Get off the Cross, Someone Needs The Wood
Here we go again. Some more Xristian Xrazies trying (and succeeding) to become strip-mall martyrs in Possum Holler:
Clerk employees quit rather than issue gay marriage licenses
“Clerk Gwen Pope and employees Sharon Bell and Mickey Butler all said they were resigning because the Supreme Court’s decision to allow same-sex marriages clashed with their religious beliefs. Their last day will be July 14.
“Currently, Decatur County’s clerk office will not issue a same-sex license, the employees said.
“According to Drew Baker, area representative for the Tennessee Equality Project, Decatur County is the only county in the state that has said it won’t issue same-sex licenses. As of Thursday there have been no requests for a same-sex license in the county.
And there’s the rub: No one has asked them to compromise their (allegedly) deeply held religious beliefs.
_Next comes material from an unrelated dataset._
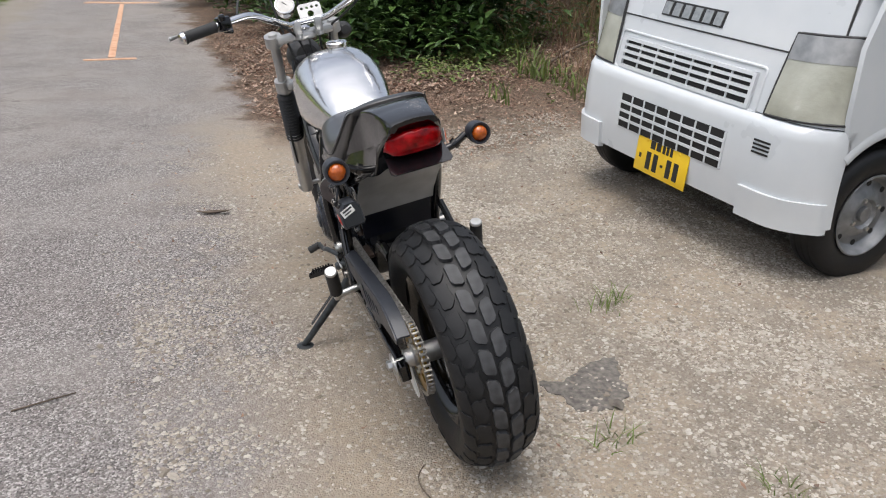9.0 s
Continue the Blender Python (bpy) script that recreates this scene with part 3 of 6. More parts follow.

It was a pre-emptive strike, a sort of Chimpy McStagger invasion of the wrong country.
“Pope said the decision to step down wasn’t made to make news.
…Pope told the reporter, who found this story because?
“It’s kind of sort of like you don’t want to draw attention to yourself for any reason,” Pope said. “That’s not why we’re doing this. Not doing it in any way to draw attention to us. It’s for the glory of God. He’s going to get all the glory.”
“All three will be looking for new jobs. There was no backup plan, they said.
Bet me that a GoFundMe account will be up and running shortly.
“…Pope said God will provide. “I honestly believe God will take care of us,” she said.”
I’m glad that they believe that God will provide, because as people who have resigned, they will not be eligible for unemployment benefits, not that the Republicans in Tennessee would have much of a benefits plan anyway.